AMNESTY : Pourquoi s’intéresser à ce conflit à travers l’ex-numéro deux des FARC ?
Juan : En tant que Colombien, ce conflit fait partie de moi. J’ai réalisé plusieurs documentaires pour le décrypter, mais j’ai remarqué qu’il existait peu de fictions qui se concentraient sur la figure du guérillero. Je me suis intéressé à Raúl Reyes car il est complexe : il n’incarne pas la figure romantique du combattant, telle qu’elle est parfois fantasmée en Occident. Il est aussi une figure emblématique car sa mort a marqué un tournant dans le conflit, vers le processus de paix. Se focaliser sur lui nous permet de parler d’autre chose que seulement de la guerre.
Zoltán : On souhaitait aussi montrer sa vulnérabilité. Cet homme est surmené, happé par les tâches du quotidien. Ça peut sembler invraisemblable qu’un si haut commandant doive acheter du shampoing ou des serviettes hygiéniques pour ses camarades. Il est devenu une sorte d’administrateur.
Pourquoi choisir l’animation pour raconter des faits historiques ?
Juan : Jungle rouge n’est pas un film historique, bien qu’il s’appuie sur des faits réels. Pour rester au plus proche de la vérité, nous nous sommes basés sur des milliers de mails échangés entre Raúl et les FARC, mais aussi sur des témoignages de proches, comme son ex-femme, son ancien bras droit et même des opposants. La visite du petit-fils de Raúl, la trahison d’une combattante, les négociations avec l’émissaire suisse ; tout est réel. La fiction intervient surtout dans les dialogues. Nous avons choisi l’animation pour instaurer une distance avec la réalité.
Zoltán : L’animation offre aussi plus de liberté et nous fait facilement entrer dans la tête du personnage. C’est une façon de symboliser le monde parallèle dans lequel vit Raúl, entre confusion et folie. La jungle reflète son esprit : au début, elle est ordonnée et plus on avance dans le récit, plus elle devient touffue, avec l’apparition de fougères. Elle finit par devenir malsaine, illustrée par de la pollution et des couleurs sanguinaires. Cette jungle, son terrain de prédilection, c’est ce qui finit par l’étouffer.
Les protagonistes sont attachants, mais vous décrivez aussi les défaillances au sein du mouvement, comme le sexisme et la violence. Quel est le message du film ?

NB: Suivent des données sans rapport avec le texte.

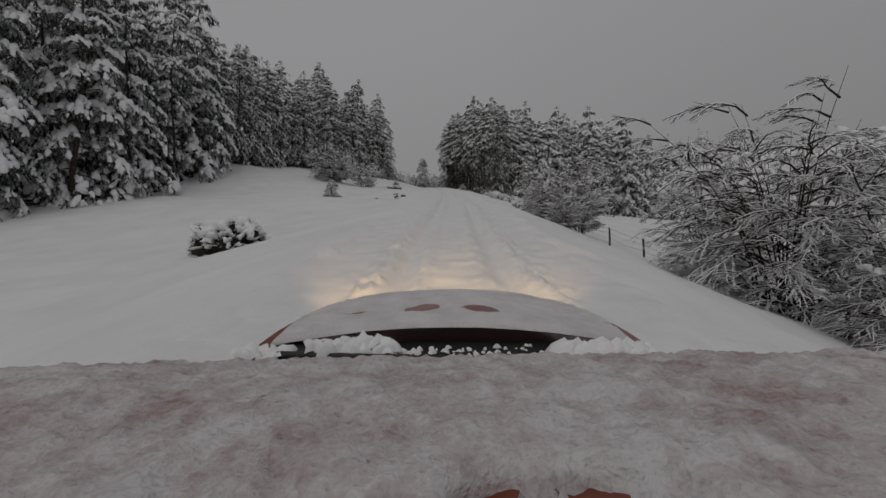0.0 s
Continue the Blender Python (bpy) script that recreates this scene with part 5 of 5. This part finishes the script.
bonnet_sheet("bonnet", 0.605, 0.97, lambda x, y, q, e: -0.06 * max(0, q - 0.9) * 10 * max(0, q - 0.9), ORANGE, "orange bonnet", 60, 30)
spots = ((-0.325, 1.42, 0.05, 0.025), (-0.115, 1.41, 0.055, 0.045), (-0.08, 1.45, 0.035, 0.04), (0.085, 1.43, 0.055, 0.05), (0.125, 1.39, 0.04, 0.035), (0.53, 1.36, 0.012, 0.008))


def hood_snow_z(x, y, q, e):
    inside = min(1.0, (1 - q) / 0.05, (1 - e) / 0.03, q / 0.02 + 0.3)
    h = 0.014 + 0.003 * fuzz(x, y, 0.03, 5.0) + 0.004 * fuzz(x, y, 0.25, 2.0) + 0.0015 * fuzz(x, y * 0.5, 0.008, 4.0)
    for bx, by, rx, ry in spots:
        h -= 0.034 * math.exp(-(((x - bx) / rx) ** 2) - ((y - by) / ry) ** 2) * (1 + 0.5 * fuzz(x, y * 6, 0.05, 8.0))
    return max(h, -0.004) * inside - 0.004 * (1 - inside)


bonnet_sheet("bonnet_snow", 0.56, 0.94, hood_snow_z, HOOD_SNOW, "smooth snow on the bonnet with bare patches", 150, 100)
box("cowl", (1.12, 0.2, 0.03), (0, 1.14, 0.965), DARK_TRIM, own, "black plastic cowl", 0.01)
for x0, x1 in ((-0.5, 0.05), (-0.02, 0.46)):
    bag = Bag()
    tube(bag, [Vector((x0, 1.12, 0.985)), Vector(((x0 + x1) / 2, 1.06, 1.005)), Vector((x1, 1.04, 1.005))], [0.012, 0.01, 0.008], 6)
    mesh_object("wiper", bag.v, bag.f, DARK_TRIM, True, own, "black wiper arm")


def crumbs(x0, x1, y, z, size, count, seed):
    """A crumbled ridge of snow along the wipers."""
    rng = random.Random(seed)
    bag = Bag()
    for k in range(count):
        at = Vector((rng.uniform(x0, x1), y + rng.uniform(-0.03, 0.03), z + rng.uniform(-0.006, 0.01)))
        clump(bag, at, size * rng.uniform(0.4, 1.3), rng, Vector((rng.uniform(-1, 1), rng.uniform(-1, 1), 0.1)).normalized())
    mesh_object("cowl_snow", bag.v, bag.f, PAD_SNOW, True, own, "crumbled snow on the wipers")


crumbs(-0.4, -0.16, 1.12, 1.010, 0.026, 60, 1)
crumbs(-0.16, 0.22, 1.1, 1.003, 0.009, 40, 2)
crumbs(0.3, 0.54, 1.1, 1.005, 0.034, 110, 3)
crumbs(-0.62, -0.46, 1.14, 0.980, 0.026, 50, 4)
crumbs(-0.62, 0.36, 0.98, 1.005, 0.012, 160, 5)
crumbs(0.1, 0.4, 1.0, 1.015, 0.018, 60, 6)
for x in (-0.74, 0.74):
    for y in (-1.05, 1.5):
        wheel(own, x, y, 0.31)
    box("headlamp", (0.26, 0.1, 0.14), (x * 0.8, 2.22, 0.66), HEADLAMP, own, "lit warm headlamp", 0.03)
    box("door_mirror", (0.2, 0.1, 0.13), (x * 1.22, 0.72, 0.98), ORANGE, own, "orange door mirror", 0.03)
    box("tail_lamp", (0.16, 0.08, 0.3), (x * 0.85, -1.66, 0.72), TAIL_DIM, own, "red tail lamp", 0.02)
box("front_bumper", (1.2, 0.14, 0.22), (0, 2.28, 0.36), DARK_TRIM, own, "black bumper", 0.04)
x0, z0 = line(0.0)
own.matrix_basis = pose(float(x0), 0.0, float(z0), 9.9, 0, 0) @ Matrix.Translation((0, 0.258, 0))
tagged(own, "orange hatchback with thin wet snow on roof and bonnet", "car")
for x in (-0.6, 0.6):
    lamp = bpy.data.lights.new("headlamp_beam", "SPOT")
    lamp.energy, lamp.color, lamp.spot_size, lamp.spot_blend, lamp.shadow_soft_size = 620, (1.0, 0.62, 0.26), radians(46), 0.75, 0.05
    ob = new("headlamp_beam", lamp)
    ob.matrix_world = own.matrix_basis @ look((x, 2.36, 0.62), (x * 1.5, 8.0, 0.05))

# the silver car ahead
lead = new("silver_car")
loft("lower_body", [ring(-2.15, 0.8, 0.42, 0.98), ring(-2.05, 0.87, 0.36, 1.04), ring(-1.4, 0.91, 0.32, 1.06), ring(0, 0.92, 0.3, 1.03), ring(1.0, 0.9, 0.32, 1.0), ring(1.8, 0.84, 0.36, 0.9), ring(2.15, 0.7, 0.42, 0.75)], SILVER, lead, "dirty silver bodywork")
loft("cabin", [ring(-2.02, 0.7, 1.0, 1.2), ring(-1.82, 0.68, 1.0, 1.52), ring(-1.2, 0.69, 1.0, 1.6), ring(-0.2, 0.69, 1.0, 1.6), ring(0.3, 0.68, 1.0, 1.5), ring(0.95, 0.74, 0.98, 1.06)], CAR_GLASS, lead, "dark tinted windows")
loft("roof", [ring(-1.98, 0.69, 1.55, 1.6, 0.02), ring(-1.2, 0.68, 1.6, 1.66, 0.03), ring(-0.1, 0.67, 1.59, 1.65, 0.03), ring(0.28, 0.64, 1.5, 1.55, 0.02)], SILVER, lead, "silver roof with a film of snow")
box("roof_snow", (1.2, 1.9, 0.07), (0, -0.85, 1.7), CAR_SNOW, lead, "layer of snow", 0.03)
box("tailgate", (1.5, 0.06, 0.42), (0, -2.15, 0.86), SILVER, lead, "silver tailgate", 0.02)
box("rear_window", (1.24, 0.04, 0.36), (0, -1.99, 1.32), CAR_GLASS, lead, "dark rear window", 0.01, (-22, 0, 0))
box("rear_bumper", (1.64, 0.14, 0.26), (0, -2.14, 0.5), DARK_TRIM, lead, "black rear bumper", 0.04)
box("plate", (0.52, 0.02, 0.11), (0, -2.19, 0.78), BOARD, lead, "pale plate with plain bars", 0.004)
box("plate_bar", (0.4, 0.006, 0.05), (0, -2.203, 0.78), INK, lead, "", 0)
for x in (-0.76, 0.76):
    box("tail_lamp", (0.26, 0.1, 0.16), (x * 0.94, -2.13, 1.0), TAIL if x < 0 else TAIL_DIM, lead, "lit orange-red tail lamp", 0.02)
    box("door_mirror", (0.22, 0.1, 0.15), (x * 1.36, 0.7, 1.1), DARK_TRIM, lead, "dark door mirror", 0.03)
    box("roof_rail", (0.04, 1.7, 0.04), (x * 0.82, -0.9, 1.69), DARK_TRIM, lead, "black roof rail", 0.01)
    for y in (-1.32, 1.34):
        wheel(lead, x * 1.06, y, 0.34)
ax, az = line(241.3 - 2)
bx, bz = line(241.3 + 2)
mx, mz = line(241.3)
lead.matrix_basis = pose(float(mx) - 0.15, 241.3 + 2.1, float(mz), math.degrees(math.atan2(float(bz - az), 4)), 0, -math.degrees(math.atan2(float(bx - ax), 4)))
tagged(lead, "silver estate car with lit tail lamps and snow on its roof", "car")

# kinds of plant that found no place
for kinds in (FULL, TALL, POLE, FAR, SPIRE, SHADE, DEEP, TANGLE, CLOSE, OVER, BROAD, BRUSH, THICK, LONE, NEAR, BUSH, HEATH, DRAPE, TWIGGY, DIM):
    for proto in kinds:
        if not proto.get("used"):
            for piece in list(proto.children):
                bpy.data.objects.remove(piece)
            bpy.data.objects.remove(proto)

Zoltán : Dès qu’on parle des FARC, on s’attend à une prise de position radicale. Certains nous ont d’ailleurs reproché d’être des sympathisants du mouvement, d’autres d’être des détracteurs. Jungle rouge, c’est simplement l’histoire de la chute d’un mouvement social, d’un révolutionnaire plein d’idéaux qui sombre. Isolé dans la jungle, Raúl finit par se déconnecter de la réalité et ne voit pas arriver sa chute. Le personnage de Glória, sa compagne, incarne au contraire l’autocritique de la guérilla. Les FARC, ce n’est ni noir ni blanc.
Quel est l’impact du conflit aujourd’hui en Colombie ?
Juan : Le conflit a laissé des séquelles et la société colombienne est encore extrêmement polarisée sur cette question. Les accords de paix de 2016 ont été un immense moment de joie et d’espoir : poser les armes était une invitation à la réconciliation. La situation s’est apaisée, les hôpitaux militaires étaient quasiment vides. Mais depuis qu’Iván Duque est au pouvoir, il y a une escalade de la violence : plus de 300 ex-FARC ont été assassinés et leur intégration dans la société civile est un vrai défi. Il y a parfois un fort rejet des gens de la ville, qui sont éloignés de la réalité des zones rurales où se déroulait le conflit. Mais les élections présidentielles de juin peuvent changer la donne. Pour la première fois, un candidat de gauche est donné favori. J’ai espoir qu’une paix durable s’installe, et peut- être un jour, avec elle, le pardon.